Generally speaking, we can immediately write the Jordan form $$J,$$ which in this case is diagonal (as the eigenvalues $${\lambda _1},$$ $${\lambda _2}$$ have multiplicity $$1$$). We will assume that the computation is done to test the Jordan form $$J,$$ and the matrices $$H$$ and $${H^{ - 1}}$$ are needed to define the matrix exponential.

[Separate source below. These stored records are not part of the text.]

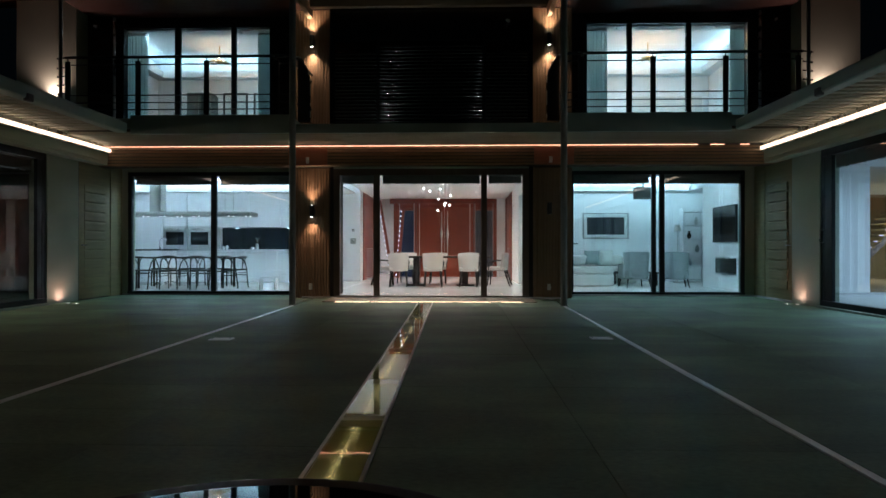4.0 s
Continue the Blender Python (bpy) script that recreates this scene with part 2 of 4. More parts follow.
def thing(name, at, label, category, group="", turn=0):
    """An Empty at the foot of a thing; its parts are drawn in its own frame."""
    ob = new(name)
    ob.empty_display_size = 0.1
    ob.matrix_world = pose(*at, 0, 0, turn)
    ORG[ob.name] = Vector()
    return tagged(ob, label, category, group)


def setting(name, bm, material, label="", category=""):
    return tagged(part(name, bm, material), label, category, kind="structure")

# ---- the plan, in metres: x along the house front, y towards it ----
WEST, EAST = -7.08, 5.86          # glass of the two side wings
FRONT, BAY, BULK = 12.75, 11.98, 11.80   # recessed windows, dining bay, slatted bulkhead
EDGE, DECK = 10.50, 3.20   # balcony edge, balcony floor
ROOF, LOFT, SHELF = 5.62, 5.98, 3.06
RILL_X, RILL_Y, RILL_LEAN = -0.590, 6.0, 0.0135   # the water channel leans a little to the west


def rill_x(y):
    return RILL_X - RILL_LEAN * (y - RILL_Y)



def window(name, along, plane, a0, a1, z0, z1, mullions, label, wide=0.06, deep=0.09, glass="glass", inward=1, foot=0.06, head=0.0, metal="frame"):
    """A fixed or sliding window in a wall: outer frame, mullions (middle, width) and one pane a bay. along: 'x' or 'y'."""
    head = head or wide
    root = tagged(new(name), label, "window", kind="structure")
    mid = (a0 + a1) / 2
    root.location = (mid, plane, z0) if along == "x" else (plane, mid, z0)
    ORG[root.name] = root.location.copy()

    def bar(nm, u0, u1, w0, w1, d0, d1, material, bevel=0.004):
        d0, d1 = d0 * inward, d1 * inward
        bm = B(u0, u1, plane + d0, plane + d1, w0, w1, bevel=bevel) if along == "x" else B(plane + d0, plane + d1, u0, u1, w0, w1, bevel=bevel)
        return part(nm, bm, material, root)

    bar("window_sill", a0, a1, z0, z0 + foot, -0.02, deep + 0.02, metal)
    bar("window_head", a0, a1, z1 - head, z1, 0, deep, metal)
    bar("window_jamb", a0, a0 + wide, z0 + foot, z1 - head, 0, deep, metal)
    bar("window_jamb", a1 - wide, a1, z0 + foot, z1 - head, 0, deep, metal)
    cuts = [a0 + wide]
    for c, w in mullions:
        bar("mullion", c - w / 2, c + w / 2, z0 + foot, z1 - head, 0.003, deep - 0.003, metal)
        cuts += [c - w / 2, c + w / 2]
    cuts.append(a1 - wide)
    for u0, u1 in zip(cuts[::2], cuts[1::2]):
        p = bar("pane", u0 - 0.01, u1 + 0.01, z0 + foot - 0.01, z1 - head + 0.01, deep * 0.45, deep * 0.45 + 0.010, glass, bevel=0)
        p.visible_shadow = False
    return root


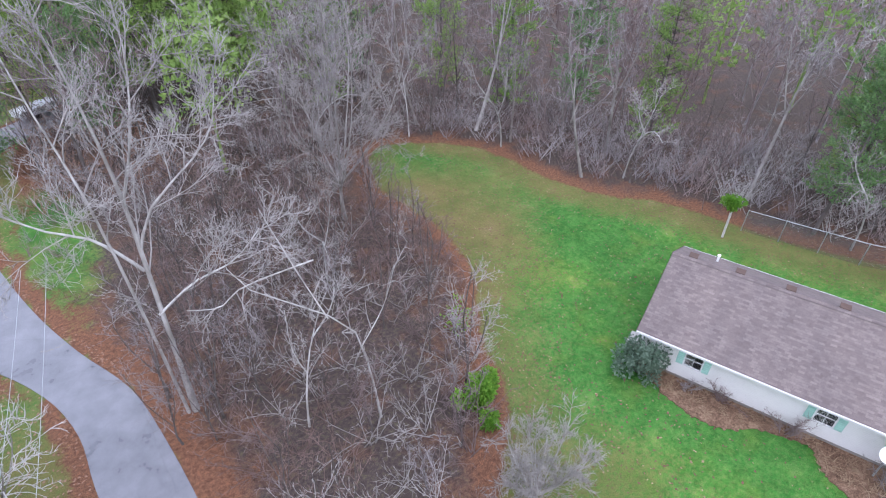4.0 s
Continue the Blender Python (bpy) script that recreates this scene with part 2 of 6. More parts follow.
def mesh_fence_material(name, c, cover):
    """Woven wire seen from afar: a share of it is metal, the rest lets light through."""
    s = Nodes(name)
    col = s.ramp(s.noise(1.5, 4, s.pos()), [(0.3, tuple(x * 0.75 for x in c)), (0.7, c)])
    uv = s.uv()
    w = s.n("ShaderNodeTexChecker", Scale=26.0)
    s.l(uv, w.inputs["Vector"])
    alpha = s.math("MULTIPLY_ADD", w.outputs["Fac"], 0.25, cover - 0.12)
    s.l(alpha, s.b.inputs["Alpha"])
    return s.done(col, 0.5, 0.2, 0.3)


def glass_material(name, c=(0.02, 0.025, 0.03), rough=0.06):
    s = Nodes(name)
    col = s.ramp(s.noise(2.0, 3, s.pos()), [(0.3, tuple(x * 0.7 for x in c)), (0.7, tuple(x * 1.4 for x in c))])
    return s.done(col, rough, 0.0, 0.7)


def car_paint(name, c, metal=0.3):
    s = Nodes(name)
    col = s.ramp(s.noise(6, 4, s.obj()), [(0.3, tuple(x * 0.85 for x in c)), (0.7, c)])
    s.b.inputs["Coat Weight"].default_value = 0.3
    s.b.inputs["Coat Roughness"].default_value = 0.06
    return s.done(col, 0.25, metal, 0.15)


def stone_material(name, cols, scale=3.2):
    s = Nodes(name)
    p = s.pos()
    v = s.n("ShaderNodeTexVoronoi", Scale=scale)
    s.l(p, v.inputs["Vector"])
    e = s.n("ShaderNodeTexVoronoi", Scale=scale)
    e.feature = "DISTANCE_TO_EDGE"
    s.l(p, e.inputs["Vector"])
    sep = s.n("ShaderNodeSeparateColor")
    s.l(v.outputs["Color"], sep.inputs[0])
    c = s.ramp(s.math("MULTIPLY_ADD", s.noise(12, 4, p), 0.4, s.math("MULTIPLY", sep.outputs[0], 0.6)), [(0.15, cols[0]), (0.5, cols[1]), (0.85, cols[2])])
    c = s.mix(1.0, c, s.ramp(e.outputs["Distance"], [(0.0, (0.55, 0.53, 0.5)), (0.06, (1, 1, 1))]), "MULTIPLY")
    s.bump(e.outputs["Distance"], 0.7, 0.04)
    return s.done(c, 0.85)


MAT = {}
MAT["ground"] = ground_material()
MAT["asphalt"] = asphalt_material("asphalt_lot", (0.218, 0.216, 0.214), (0.300, 0.294, 0.285))
MAT["drive"] = asphalt_material("asphalt_drive", (0.104, 0.105, 0.118), (0.205, 0.206, 0.224))
MAT["concrete"] = mulch_material("concrete", ((0.34, 0.28, 0.20), (0.42, 0.355, 0.26), (0.50, 0.43, 0.33)))
MAT["slab"] = mulch_material("slab_concrete", ((0.36, 0.34, 0.31), (0.46, 0.44, 0.41), (0.54, 0.52, 0.49)))
MAT["brickpath"] = mulch_material("brick_path", ((0.16, 0.085, 0.055), (0.24, 0.13, 0.085), (0.32, 0.19, 0.13)))
MAT["roof_brown"] = shingle_material("brown_shingles", ((0.118, 0.095, 0.090), (0.160, 0.131, 0.124), (0.205, 0.172, 0.162)))
# the same roof's shingles, colour darkened for the shaded far slope
MAT["roof_shaded"] = shingle_material("shaded_shingles", ((0.062, 0.043, 0.048), (0.080, 0.057, 0.063), (0.100, 0.074, 0.080)))
MAT["roof_shed"] = shingle_material("shed_shingles", ((0.105, 0.098, 0.108), (0.128, 0.119, 0.130), (0.152, 0.142, 0.154)))
MAT["roof_grey"] = shingle_material("grey_shingles", ((0.102, 0.107, 0.116), (0.122, 0.127, 0.138), (0.146, 0.151, 0.163)))
MAT["siding"] = siding_material("cream_siding", (0.70, 0.685, 0.665))
MAT["siding_white"] = siding_material("white_siding", (0.82, 0.84, 0.87))
MAT["siding_blue"] = siding_material("blue_grey_siding", (0.40, 0.53, 0.60), 0.2)
MAT["trim"] = plain("white_trim", (0.60, 0.60, 0.59), 0.5, 0, 0.15)
MAT["brown_trim"] = plain("brown_trim", (0.085, 0.052, 0.04), 0.6, 0, 0.25)
MAT["tan_trim"] = plain("tan_trim", (0.38, 0.33, 0.27), 0.6, 0, 0.2)
MAT["found"] = plain("foundation", (0.22, 0.20, 0.18), 0.9, 0, 0.25)
MAT["glass"] = glass_material("window_glass")
MAT["mint"] = plain("mint_shutter", (0.30, 0.50, 0.43), 0.55, 0, 0.15)
MAT["metal"] = plain("galvanised", (0.42, 0.44, 0.45), 0.4, 0.7, 0.2)
MAT["white_metal"] = plain("white_metal", (0.78, 0.79, 0.8), 0.35, 0.0, 0.1)
MAT["black"] = plain("black_plastic", (0.02, 0.02, 0.022), 0.5, 0, 0.3)
MAT["rubber"] = plain("rubber", (0.022, 0.022, 0.023), 0.85, 0, 0.3)
MAT["mulch"] = mulch_material("mulch", ((0.042, 0.020, 0.015), (0.105, 0.050, 0.036), (0.21, 0.115, 0.085)))
MAT["straw"] = mulch_material("dry_bed", ((0.062, 0.036, 0.024), (0.16, 0.098, 0.064), (0.32, 0.225, 0.15)))
MAT["fence_mesh"] = mesh_fence_material("green_mesh", (0.30, 0.42, 0.35), 0.34)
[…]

Now we form the matrix $${e^{tJ}}:$$

${e^{tJ}} = \left[ {\begin{array}{*{20}{c}} {{e^{\left( {1 + i} \right)t}}}&0\\ 0&{{e^{\left( {1 - i} \right)t}}} \end{array}} \right] = \left[ {\begin{array}{*{20}{c}} {{e^t}{e^{it}}}&0\\ 0&{{e^t}{e^{ - it}}} \end{array}} \right] = {e^t}\left[ {\begin{array}{*{20}{c}} {{e^{it}}}&0\\ 0&{{e^{ - it}}} \end{array}} \right].$

Compute the matrix exponential $${e^{tA}}:$$

${e^{tA}} = H{e^{tJ}}{H^{ - 1}} = \frac{{{e^t}}}{{2i}}\left[ {\begin{array}{*{20}{c}} { - i}&i\\ 1&1 \end{array}} \right]\left[ {\begin{array}{*{20}{c}} {{e^{it}}}&0\\ 0&{{e^{ - it}}} \end{array}} \right] \left[ {\begin{array}{*{20}{c}} { - 1}&i\\ 1&i \end{array}} \right].$

The exponential functions $${{e^{it}}},$$ $${{e^{-it}}},$$ can be expanded by Euler's formula:

${e^{it}} = \cos t + i\sin t,\;\;{e^{ - it}} = \cos t - i\sin t.$

We get the following result:

${e^{tA}} = \frac{{{e^t}}}{{2i}}\left[ {\begin{array}{*{20}{c}} { - i}&i\\ 1&1 \end{array}} \right] \left[ {\begin{array}{*{20}{c}} {\cos t + i\sin t}&0\\ 0&{\cos t - i\sin t} \end{array}} \right] \left[ {\begin{array}{*{20}{c}} { - 1}&i\\ 1&i \end{array}} \right] = \frac{{{e^t}}}{{2i}} \left[ {\begin{array}{*{20}{c}} { - i\cos t + \sin t}&{i\cos t + \sin t}\\ {\cos t + i\sin t}&{\cos t - i\sin t} \end{array}} \right] \left[ {\begin{array}{*{20}{c}} { - 1}&i\\ 1&i \end{array}} \right] = \frac{{{e^t}}}{{2i}}\left[ {\begin{array}{*{20}{c}} {2i\cos t}&{2i\sin t}\\ { - 2i\sin t}&{2i\cos t} \end{array}} \right] = {e^t}\left[ {\begin{array}{*{20}{c}} {\cos t}&{\sin t}\\ { - \sin t}&{\cos t} \end{array}} \right].$

The general solution of the system of differential equations is given by

$\mathbf{X}\left( t \right) = \left[ {\begin{array}{*{20}{c}} x\\ y \end{array}} \right] = {e^{tA}}\mathbf{C} = {e^t}\left[ {\begin{array}{*{20}{c}} {\cos t}&{\sin t}\\ { - \sin t}&{\cos t} \end{array}} \right]\left[ {\begin{array}{*{20}{c}} {{C_1}}\\ {{C_2}} \end{array}} \right],$

where $$C = {\left( {{C_1},{C_2}} \right)^T}$$ is an arbitrary vector.